Too much bashfulness on the part of Radcliffe girls has impeded the establishment of an ideal system of faculty affiliates to provide dinner-table education at Cliffe dorms. Apparently Annex girls choke up when facing a full professor--or even an assistant--across the table. This is the conclusion of a report on the program by Barbara Pitts '52, Radcliffe Social Chairman.

The present system started in the fall of 1949 as an attempt to provide Cliffe students with the advantage of the House tutorial system. Each hall composed a list of the faculty members they wanted as their guests and Dean Mary Small sent letters to the faculty requesting that they participate in the program.

A dinner preceding the 'Cliffe Christmas Formal launched the system. The first report on the program, sent to faculty affiliates in November, 1950, discussed its development in a year's time. The report concluded. "Pleasant and important as its social aspects are, the plan is essentially an attempt to make possible the discussion of areas of common interest with the faculty which many students find lacking, particularly in the larger fields of concentration."

...a system in balance...

One faculty couple and one student representative from each hall were appointed to a committee in May 1951 "in response to a need for greater integration of the Radcliffe faculty program." They suggested that freshmen in each dormitory be assigned, according to their areas of interest, to individual faculty members.

This plan was initiated with the class of '55 and each affiliate received a letter with the list of table companions.
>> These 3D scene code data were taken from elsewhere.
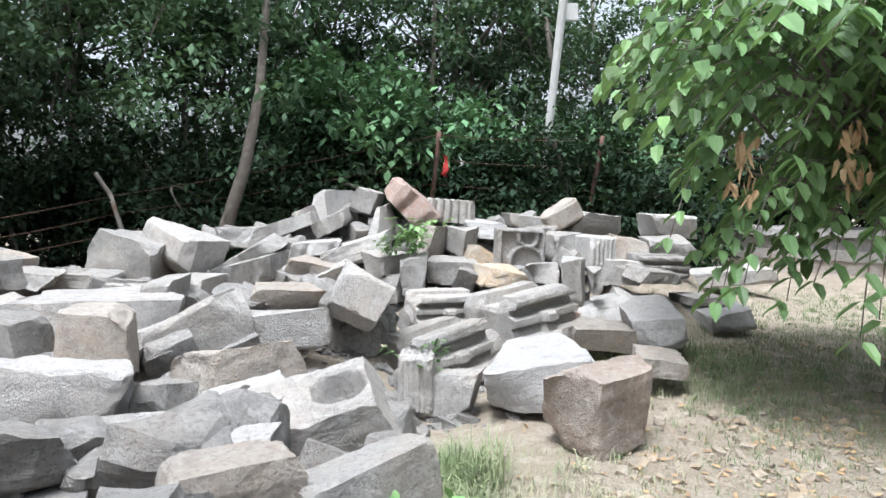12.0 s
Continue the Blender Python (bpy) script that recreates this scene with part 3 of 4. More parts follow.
def frieze(out, u, v, uc, dv=0.0, s=1.0, top=0.27):
    """Three niches with hoods, forked ribs, scrolls and bosses, the same to both sides of the middle."""
    m, w = np.abs(u - uc) / s, (v - dv) / s
    zone = (w > -0.05) & (w < 0.29)
    out = np.where(zone, out - 0.012, out)
    # recessed panel above the side niches
    panel = (m > 0.165) & (m < 0.285) & (w > 0.15) & (w < 0.255)
    out = np.where(panel, -0.055, out)
    # overhanging broken upper border
    edge = 0.240 + 0.018 * np.sin(u * 23 + 1) + 0.012 * np.sin(u * 61) + 0.03 * np.clip(1 - np.abs(m - 0.12) / 0.08, 0, 1) - 0.022 * np.clip(1 - m / 0.10, 0, 1)
    out = np.where((w > edge) & ~panel, 0.030 + 0.012 * smooth_step(w, 0.24, 0.27), out)
    # side niche: foot circle and half a head, open to the panel
    side = np.minimum(np.hypot(m - 0.298, w - 0.035) - 0.093, np.hypot(m - 0.315, w - 0.125) - 0.078)
    inner = np.minimum(np.hypot(m - 0.30, w - 0.135) - 0.05, np.hypot(m - 0.345, w - 0.06) - 0.045)
    out = sink(out, side, inner, 0.075, 0.03)
    out = np.where((side < 0) & (w < -0.005), np.maximum(out, -0.03), out)
    # hood: nested bows from the short strap down to the boss
    for r, high in ((0.086, 0.034), (0.112, 0.030), (0.136, 0.032), (0.160, 0.026)):
        out = raise_rib(out, stroke(m, w, arc(0.305, 0.118, r, 88, -18 if r < 0.12 else -8, 12)), 0.0105, high)
    out = raise_rib(out, stroke(m, w, arc(0.298, 0.032, 0.102, 38, -150, 16)), 0.0105, 0.034)
    short = (np.abs(m - 0.304) < 0.02) & (w > 0.192) & (w < 0.275)
    out = np.where(short, 0.036 - 0.014 * (np.abs(m - 0.298) < 0.006), out)
    # jamb hook towards the middle
    out = raise_rib(out, stroke(m, w, [(0.246, 0.118), (0.256, 0.140), (0.243, 0.158), (0.222, 0.150), (0.214, 0.118), (0.203, 0.07), (0.196, 0.04)]), 0.013, 0.036)
    # forked ribs on a splayed foot
    foot = (np.abs(m - 0.178) < 0.028 + 0.22 * np.clip(0.05 - w, 0, 0.09)) & (w < 0.052) & (w > -0.035)
    out = np.where(foot & (side > 0.004), 0.020, out)
    for c in (0.170, 0.198):
        out = raise_rib(out, stroke(m, w, [(c - 0.010, 0.178), (c - 0.008, 0.075), (c, 0.064), (c + 0.008, 0.075), (c + 0.008, 0.178)]), 0.0065, 0.032, 0.008)
    # middle niche with two nested bows over it
    d = keyhole(m, w, 0.0, 0.0)
    inner = np.minimum(np.hypot(m, w - 0.135) - 0.052, np.hypot(m - 0.055, w - 0.065) - 0.045)
    out = sink(out, d, inner, 0.07, 0.035)
    out = np.where((d < 0) & (w < 0.005), np.maximum(out, -0.035 - 0.5 * np.clip(w + 0.03, 0, 0.05)), out)
    out = raise_rib(out, np.abs(d - 0.012), 0.011, 0.036)
    out = np.where((np.abs(m - 0.086) < 0.014) & (np.abs(w - 0.097) < 0.010), 0.036, out)
    for r, high in ((0.122, 0.028), (0.150, 0.034)):
        out = raise_rib(out, stroke(m, w, arc(0.0, 0.105, r, 90, 0 if r < 0.13 else 14, 12) + ([(0.135, 0.04), (0.132, 0.0)] if r < 0.13 else [])), 0.0105, high)
    # upright loop, boss and scroll at the ends
    out = raise_rib(out, stroke(m, w, [(0.455, 0.205), (0.452, 0.085), (0.463, 0.062), (0.477, 0.07), (0.484, 0.095), (0.486, 0.16)]), 0.0105, 0.032)
    out = carve_boss(out, m, w, 0.46, 0.014, 0.025)
    out = raise_rib(out, stroke(m, w, [(0.512, 0.135), (0.520, 0.152), (0.540, 0.150), (0.541, 0.172), (0.522, 0.183), (0.503, 0.168), (0.500, 0.14), (0.503, 0.12)] + arc(0.580, 0.045, 0.098, 135, 232, 10)), 0.011, 0.034)
    # lower ledge of the frieze
    led = (w < -0.040) & (w > -0.078)
    return np.where(led & (d > 0.004) & (side > 0.004), 0.022 + 0.010 * (w > -0.062), np.where(led, np.maximum(out, 0.02), out))


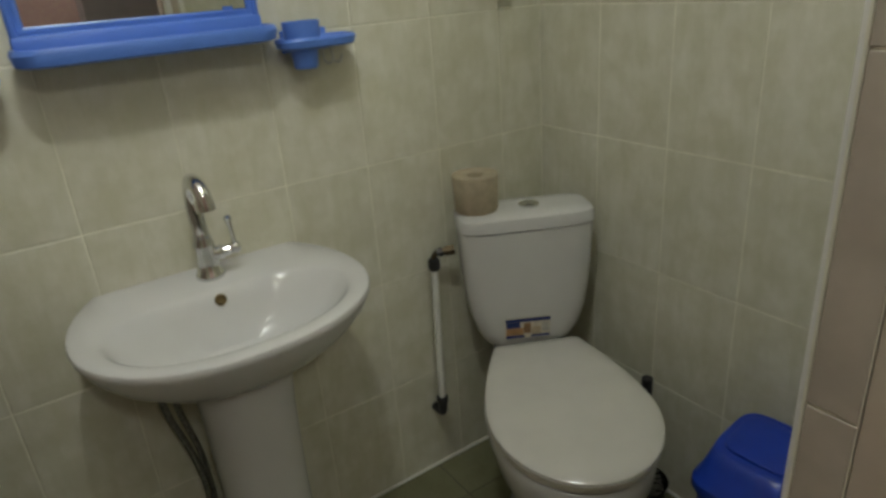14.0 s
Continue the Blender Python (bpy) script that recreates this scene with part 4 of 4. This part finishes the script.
# ---- glitter in the hall paper ----
def build_glitter():
    """Sparse silver flakes pressed into the beige paper."""
    bm = bmesh.new()
    for i in range(520):
        x, z = random.uniform(0.02, DOOR_L - 0.1), random.uniform(0.06, 1.9)
        m = pose(x, -0.0022, z, random.uniform(-50, -8), 0, random.uniform(-20, 24)) @ pose(0, 0, 0, 0, random.uniform(-70, 70), 0)
        w, h = random.uniform(0.0013, 0.0026), random.uniform(0.0004, 0.0008)
        quad = [bm.verts.new(m @ Vector(p)) for p in ((-w, 0, -h), (w, 0, -h), (w, 0, h), (-w, 0, h))]
        bm.faces.new(quad)
    bmesh.ops.solidify(bm, geom=list(bm.faces), thickness=0.0003)
    tagged(part("glitter", bm, M["flake"], None, "", False), "sparse silver glitter flakes on the beige wallpaper", "glitter", "", "stuff")


build_glitter()


# ---- ceiling lamps ----
def build_lamp(x, y, r):
    t = thing("ceiling_lamp", "round white glass ceiling lamp", "lamp", pose(x, y, CEIL), "ceiling lamps")
    part("base", lathe([(r * 0.55, -0.0005), (r * 0.6, -0.004), (r * 0.6, -0.018), (r * 0.5, -0.02)], 30), M["plastic"], t)
    part("bulb", lathe([(0.012, -0.02), (0.03, -0.035), (0.03, -0.045), (0.01, -0.052)], 20), M["lamp_glow"], t)


build_lamp(1.48, 0.30, 0.1)
build_lamp(-1.8, 0.1, 0.14)
build_lamp(1.0, -1.30, 0.12)


# ---- tiles, each a piece of its wall or floor ----
def tile_mesh(w, h, t, bevel, material, store={}):
    """A shared tile: face at z = t, bevelled edge, no back."""
    key = (round(w, 4), round(h, 4), t, material.name)
    if key not in store:
        rings = [[(-w / 2 + i, -h / 2 + i, z), (w / 2 - i, -h / 2 + i, z), (w / 2 - i, h / 2 - i, z), (-w / 2 + i, h / 2 - i, z)] for i, z in ((0, 0), (0, t - bevel), (bevel * 0.35, t - bevel * 0.3), (bevel, t))]
        bm = loft(rings, False, True)
        bmesh.ops.recalc_face_normals(bm, faces=bm.faces)
        me = bpy.data.meshes.new("tile")
        bm.to_mesh(me)
        bm.free()
        me.materials.append(material)
        store[key] = me
    return store[key]


def lay(parent, us, vs, place, material, t=0.007, gap=0.0028, bevel=0.0016, skip=None):
    """Tiles between the joint lines us and vs; place(u, v) gives the pose of a tile's middle."""
    for a, b in zip(us, us[1:]):
        for c, d in zip(vs, vs[1:]):
            if skip and skip((a + b) / 2, (c + d) / 2):
                continue
            me = tile_mesh(b - a - gap, d - c - gap, t, bevel, material)
            ob = new("tile", me)
            ob.parent = parent
            ob.matrix_basis = place((a + b) / 2, (c + d) / 2) @ pose(0, 0, random.uniform(-0.0003, 0.0003), random.uniform(-0.12, 0.12), random.uniform(-0.12, 0.12), 0)


def joints(start, pitch, lo, hi):
    k = math.ceil((lo - start) / pitch + 0.05)
    out = [lo]
    while start + k * pitch < hi - 0.012:
        out.append(start + k * pitch)
        k += 1
    return out + [hi]


rows_z = joints(0.932, TILE_H, 0.0, CEIL)
# far wall: joints counted from the basin's tile; end wall: counted from the corner
lay(wall_sink, joints(1.998, 0.2, 0.1, SIDE_X), rows_z, lambda u, v: pose(u, SINK_Y + 0.007, v, 90, 0, 0), M["tile"])
lay(wall_end, joints(0.846, 0.2045, IN_Y, SINK_Y), rows_z, lambda u, v: pose(SIDE_X + 0.007, u, v, 90, 0, -90), M["tile"])
front_us = joints(0.4, 0.2045, 0.1, DOOR_L - 0.031) + joints(DOOR_R, 0.2045, DOOR_R + 0.001, SIDE_X)
lay(wall_inner, front_us, rows_z, lambda u, v: pose(u, IN_Y - 0.007, v, 90, 0, 180), M["tile"], skip=lambda u, v: DOOR_L - 0.03 < u < DOOR_R)
lay(wall_inner, [DOOR_L - 0.03, 1.2, 1.4, 1.6, DOOR_R], [DOOR_H + 0.03, CEIL], lambda u, v: pose(u, IN_Y - 0.007, v, 90, 0, 180), M["tile"])
# narrow reveal tiles, hinge side, toned down as shade, with a white corner bead
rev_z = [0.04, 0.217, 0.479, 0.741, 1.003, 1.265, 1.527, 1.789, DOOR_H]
lay(wall_inner, [0.1015, IN_Y + 0.0008], rev_z, lambda u, v: pose(DOOR_R + 0.006, u, v, 90, 0, -90), M["reveal_shade_tile"], t=0.006, gap=0.003, bevel=0.0005)
structure("trim", box((DOOR_R + 0.0009, 0.1015, 0.037), (DOOR_R + 0.029, IN_Y - 0.0015, DOOR_H)), M["grout"], "pale grout bed of the tiled reveal", "trim")
structure("trim", tube([(DOOR_R + 0.002, IN_Y + 0.0015, 0.037), (DOOR_R + 0.002, IN_Y + 0.0015, DOOR_H)], 0.0018, 10), M["grout"], "white corner bead of the tiled reveal", "trim", True)
# sealant line along the floor
structure("trim", box((0.1, SINK_Y - 0.006, 0.0), (SIDE_X - 0.0065, SINK_Y - 0.0002, 0.008), 0.002), M["plastic"], "white sealant line along the floor", "trim")
structure("trim", box((SIDE_X - 0.006, IN_Y, 0.0), (SIDE_X - 0.0002, SINK_Y - 0.0002, 0.008), 0.002), M["plastic"], "white sealant line along the floor", "trim")
# floors: one run of square tiles in the hall, another in the bathroom
lay(floor, joints(1.325, 0.3215, ROOM_X, END_X + 0.9), joints(-0.288, 0.3215, HALL_Y, 0.0), lambda u, v: pose(u, v, -0.007), M["floor_tile"], gap=0.003)
lay(floor, joints(1.325, 0.3215, ROOM_X, 0.0), joints(-0.288, 0.3215, 0.0005, ALCOVE_Y), lambda u, v: pose(u, v, -0.007), M["floor_tile"], gap=0.003)
lay(floor, joints(1.49, 0.31, 0.1, SIDE_X), joints(0.44, 0.33, 0.02, SINK_Y), lambda u, v: pose(u, v, -0.007), M["bath_floor"], gap=0.0018)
Next fall, letters will also be sent to the incoming students telling them to whom they have been assigned.

New affiliates can be added at any time, with only the restriction that any particular department not be over-represented, and that the desired faculty member not be attached to another dormitory.

Hall residents pay for two faculty teas a year, at which girls may invite any professor or instructor, Students are also encouraged to have faculty guests at Wednesday dinner.

The social chairman in each dormitory coordinates the system. "The program is just about as good as the individual social chairman," stated Dean Small.

Briggs Hall girls enjoy the opportunity of getting acquainted with Kenneth J. Conant, professor of architecture, at lunch each Tuesday. Helen Maud Cam, Zemurray-Stone Professor of History, visits Cabot for dinner each Wednesday night.

More of the younger faculty members, such as section men, will be asked to participate in the program. This year three section men are acting as junior associates to two halls. Thomas Moser is affiliated to Eliot, and Robert O'Clair and David Ferry to Moors.

...on the flying trapeze...

The nucleus of affiliates must be persons on permanent tenure in order to assure continuance of the program, but the younger men seem to have more time to participate in the system and are often less restrained with the students.

'Cliffe interest in improving the affiliation system has been increasing. With the present program many mere undergraduates are exposed informally to faculty members than before the system started. Its effectiveness varies. As Dean Small remarked, "in given years the faculty affiliation system will be good in certain dorms."

When housing pressure lessens, an attempt may be made to imitate a feature of the Harvard House system. Female graduate students and tutors may be housed in the undergraduate halls.